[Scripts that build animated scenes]
::::
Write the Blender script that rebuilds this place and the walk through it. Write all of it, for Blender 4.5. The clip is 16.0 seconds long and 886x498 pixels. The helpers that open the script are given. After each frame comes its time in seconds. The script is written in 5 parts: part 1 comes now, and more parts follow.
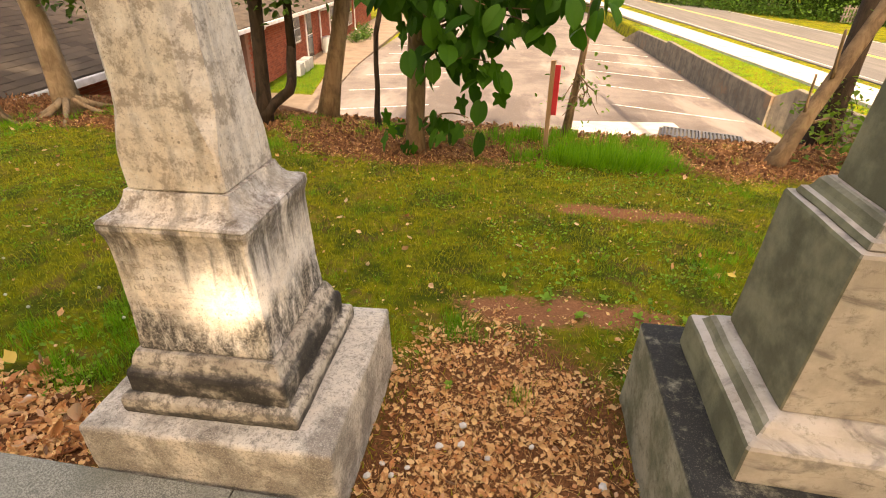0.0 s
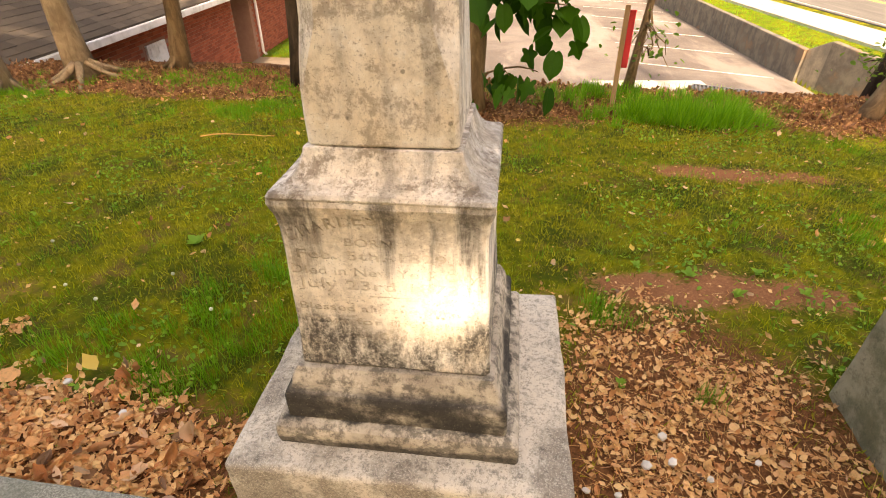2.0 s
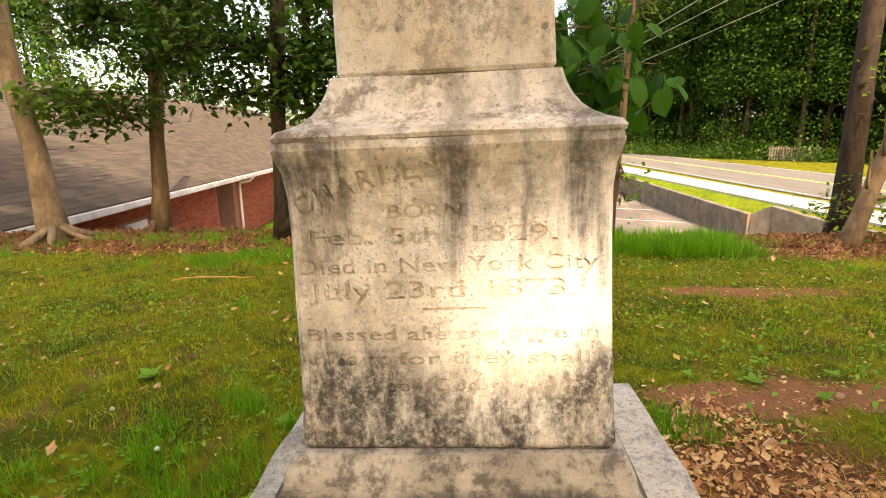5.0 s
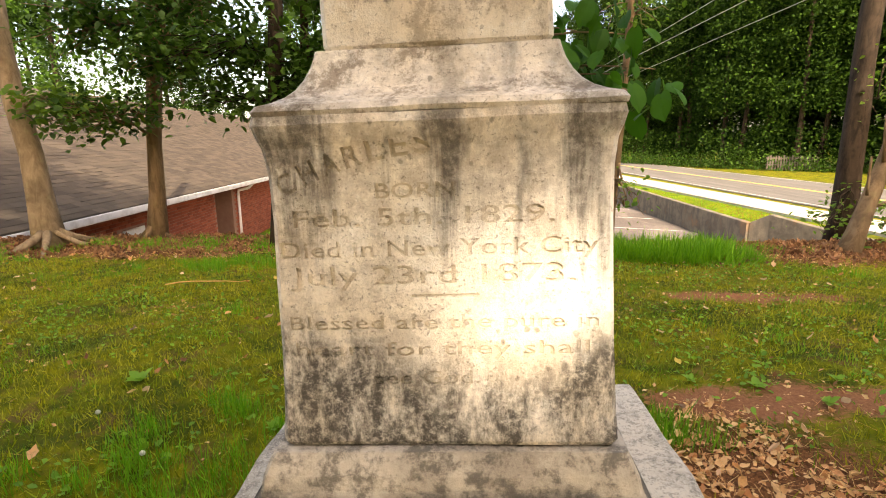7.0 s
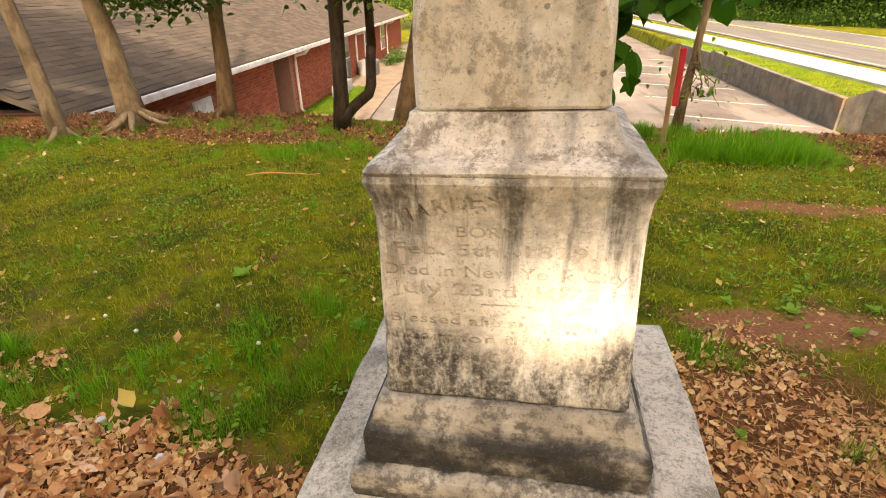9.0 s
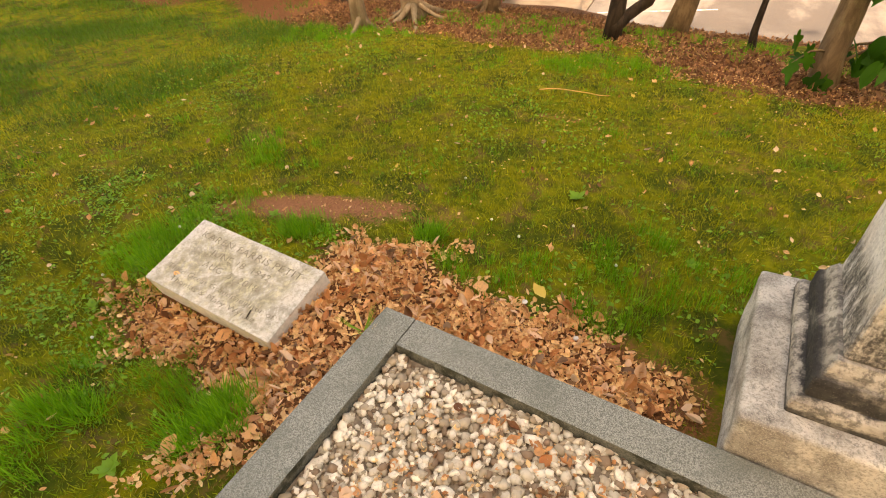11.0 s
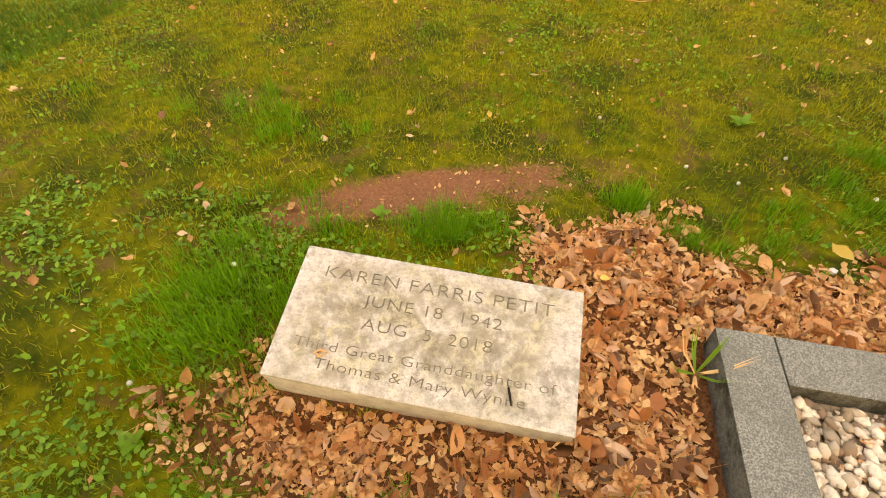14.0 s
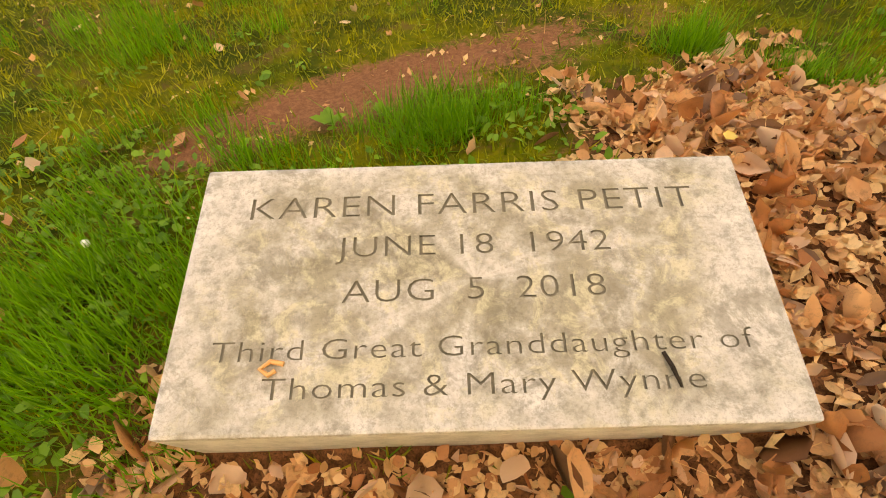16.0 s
::::
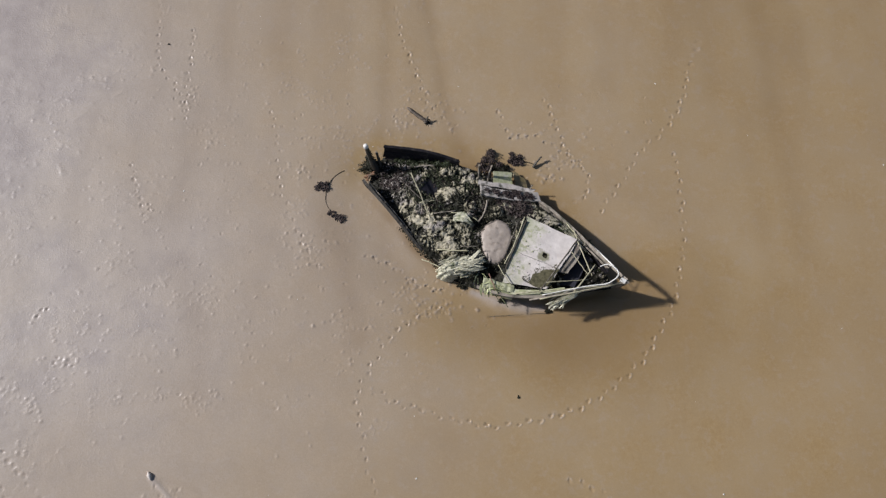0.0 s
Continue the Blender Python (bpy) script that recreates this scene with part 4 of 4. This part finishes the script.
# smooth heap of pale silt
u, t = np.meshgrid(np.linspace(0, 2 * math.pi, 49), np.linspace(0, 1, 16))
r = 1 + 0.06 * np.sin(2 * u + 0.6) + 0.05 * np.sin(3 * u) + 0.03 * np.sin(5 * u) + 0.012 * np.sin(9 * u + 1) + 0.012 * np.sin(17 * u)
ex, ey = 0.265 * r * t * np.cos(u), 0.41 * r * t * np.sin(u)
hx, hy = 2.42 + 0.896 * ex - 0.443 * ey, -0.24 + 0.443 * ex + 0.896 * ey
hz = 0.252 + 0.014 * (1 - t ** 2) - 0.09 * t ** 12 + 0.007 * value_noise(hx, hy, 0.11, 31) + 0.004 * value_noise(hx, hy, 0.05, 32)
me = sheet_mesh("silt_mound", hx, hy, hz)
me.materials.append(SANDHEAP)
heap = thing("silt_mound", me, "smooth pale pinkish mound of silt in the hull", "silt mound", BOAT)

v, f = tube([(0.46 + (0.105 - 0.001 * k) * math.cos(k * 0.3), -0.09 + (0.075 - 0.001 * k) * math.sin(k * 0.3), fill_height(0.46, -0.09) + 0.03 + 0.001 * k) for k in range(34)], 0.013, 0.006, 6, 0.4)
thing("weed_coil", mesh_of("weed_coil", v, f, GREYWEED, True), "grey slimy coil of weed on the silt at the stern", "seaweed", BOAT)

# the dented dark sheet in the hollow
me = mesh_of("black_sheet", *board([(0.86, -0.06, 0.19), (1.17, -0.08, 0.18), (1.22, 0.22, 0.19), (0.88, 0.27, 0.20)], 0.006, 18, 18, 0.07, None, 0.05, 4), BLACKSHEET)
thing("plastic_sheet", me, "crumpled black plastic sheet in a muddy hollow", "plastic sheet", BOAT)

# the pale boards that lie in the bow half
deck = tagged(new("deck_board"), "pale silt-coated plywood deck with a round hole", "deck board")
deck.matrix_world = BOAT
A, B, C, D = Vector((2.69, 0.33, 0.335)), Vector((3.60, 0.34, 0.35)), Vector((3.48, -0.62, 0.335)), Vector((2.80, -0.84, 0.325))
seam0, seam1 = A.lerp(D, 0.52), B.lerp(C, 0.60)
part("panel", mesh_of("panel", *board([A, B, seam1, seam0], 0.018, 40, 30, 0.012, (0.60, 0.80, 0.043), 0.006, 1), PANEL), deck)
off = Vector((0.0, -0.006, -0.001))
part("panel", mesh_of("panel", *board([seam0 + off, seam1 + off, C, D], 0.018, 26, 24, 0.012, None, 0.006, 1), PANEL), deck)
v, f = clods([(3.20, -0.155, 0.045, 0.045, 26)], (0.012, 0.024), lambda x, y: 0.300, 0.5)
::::
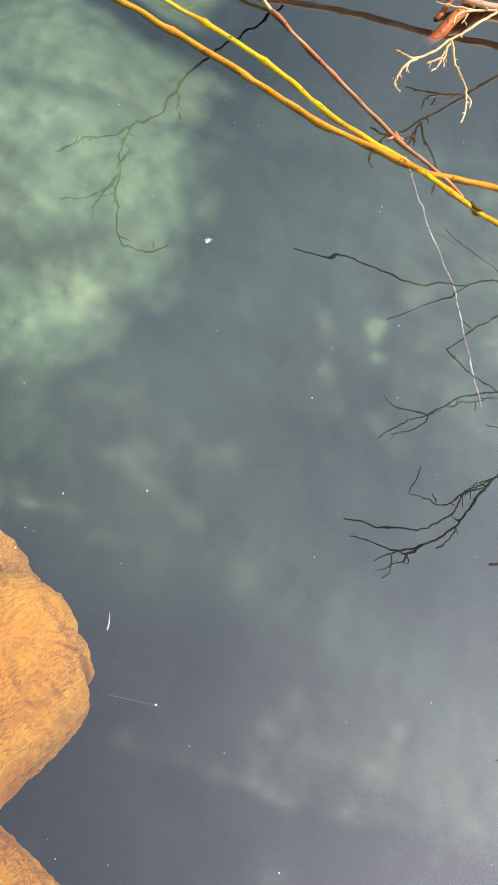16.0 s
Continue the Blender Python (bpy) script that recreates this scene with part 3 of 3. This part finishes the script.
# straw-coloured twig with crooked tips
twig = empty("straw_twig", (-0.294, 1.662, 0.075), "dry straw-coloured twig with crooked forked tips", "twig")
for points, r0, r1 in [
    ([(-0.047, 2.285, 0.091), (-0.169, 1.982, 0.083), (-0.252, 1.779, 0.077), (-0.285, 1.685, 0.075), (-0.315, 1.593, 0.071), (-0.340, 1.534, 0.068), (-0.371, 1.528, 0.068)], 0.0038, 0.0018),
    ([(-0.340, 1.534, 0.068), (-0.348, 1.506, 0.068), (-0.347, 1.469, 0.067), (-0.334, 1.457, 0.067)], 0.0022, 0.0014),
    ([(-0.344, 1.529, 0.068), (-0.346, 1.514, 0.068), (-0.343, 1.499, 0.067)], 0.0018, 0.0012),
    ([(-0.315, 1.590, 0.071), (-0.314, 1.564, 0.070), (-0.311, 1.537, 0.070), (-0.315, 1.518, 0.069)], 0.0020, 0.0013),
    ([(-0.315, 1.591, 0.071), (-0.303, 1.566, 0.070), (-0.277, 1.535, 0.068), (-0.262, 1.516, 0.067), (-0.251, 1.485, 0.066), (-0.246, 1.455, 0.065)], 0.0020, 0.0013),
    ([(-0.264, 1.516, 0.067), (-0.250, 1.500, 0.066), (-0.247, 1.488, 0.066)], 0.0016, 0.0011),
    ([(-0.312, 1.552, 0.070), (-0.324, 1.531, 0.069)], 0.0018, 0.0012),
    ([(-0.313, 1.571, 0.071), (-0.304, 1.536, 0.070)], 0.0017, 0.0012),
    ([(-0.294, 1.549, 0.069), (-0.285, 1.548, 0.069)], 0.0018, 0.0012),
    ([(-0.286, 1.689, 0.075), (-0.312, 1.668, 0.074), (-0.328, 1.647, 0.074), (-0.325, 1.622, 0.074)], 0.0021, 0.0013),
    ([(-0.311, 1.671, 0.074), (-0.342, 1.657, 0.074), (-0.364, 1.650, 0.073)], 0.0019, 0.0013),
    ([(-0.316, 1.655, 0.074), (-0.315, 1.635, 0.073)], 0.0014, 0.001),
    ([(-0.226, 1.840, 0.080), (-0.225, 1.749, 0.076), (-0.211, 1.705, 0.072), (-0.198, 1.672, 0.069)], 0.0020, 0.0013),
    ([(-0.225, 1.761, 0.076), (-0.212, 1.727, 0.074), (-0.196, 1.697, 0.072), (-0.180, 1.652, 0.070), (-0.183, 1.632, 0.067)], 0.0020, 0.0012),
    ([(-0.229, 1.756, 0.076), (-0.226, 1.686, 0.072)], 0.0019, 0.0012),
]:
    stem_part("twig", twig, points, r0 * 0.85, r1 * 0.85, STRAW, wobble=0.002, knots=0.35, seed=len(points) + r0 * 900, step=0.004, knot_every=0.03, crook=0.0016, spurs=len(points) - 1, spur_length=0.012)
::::
**Task statement**
Extract exactly and only these lines: the line containing "4. This part finishes the script.", the line containing "pale pinkish mound", and every line between them.

**Result of the exercise**
Continue the Blender Python (bpy) script that recreates this scene with part 4 of 4. This part finishes the script.
# smooth heap of pale silt
u, t = np.meshgrid(np.linspace(0, 2 * math.pi, 49), np.linspace(0, 1, 16))
r = 1 + 0.06 * np.sin(2 * u + 0.6) + 0.05 * np.sin(3 * u) + 0.03 * np.sin(5 * u) + 0.012 * np.sin(9 * u + 1) + 0.012 * np.sin(17 * u)
ex, ey = 0.265 * r * t * np.cos(u), 0.41 * r * t * np.sin(u)
hx, hy = 2.42 + 0.896 * ex - 0.443 * ey, -0.24 + 0.443 * ex + 0.896 * ey
hz = 0.252 + 0.014 * (1 - t ** 2) - 0.09 * t ** 12 + 0.007 * value_noise(hx, hy, 0.11, 31) + 0.004 * value_noise(hx, hy, 0.05, 32)
me = sheet_mesh("silt_mound", hx, hy, hz)
me.materials.append(SANDHEAP)
heap = thing("silt_mound", me, "smooth pale pinkish mound of silt in the hull", "silt mound", BOAT)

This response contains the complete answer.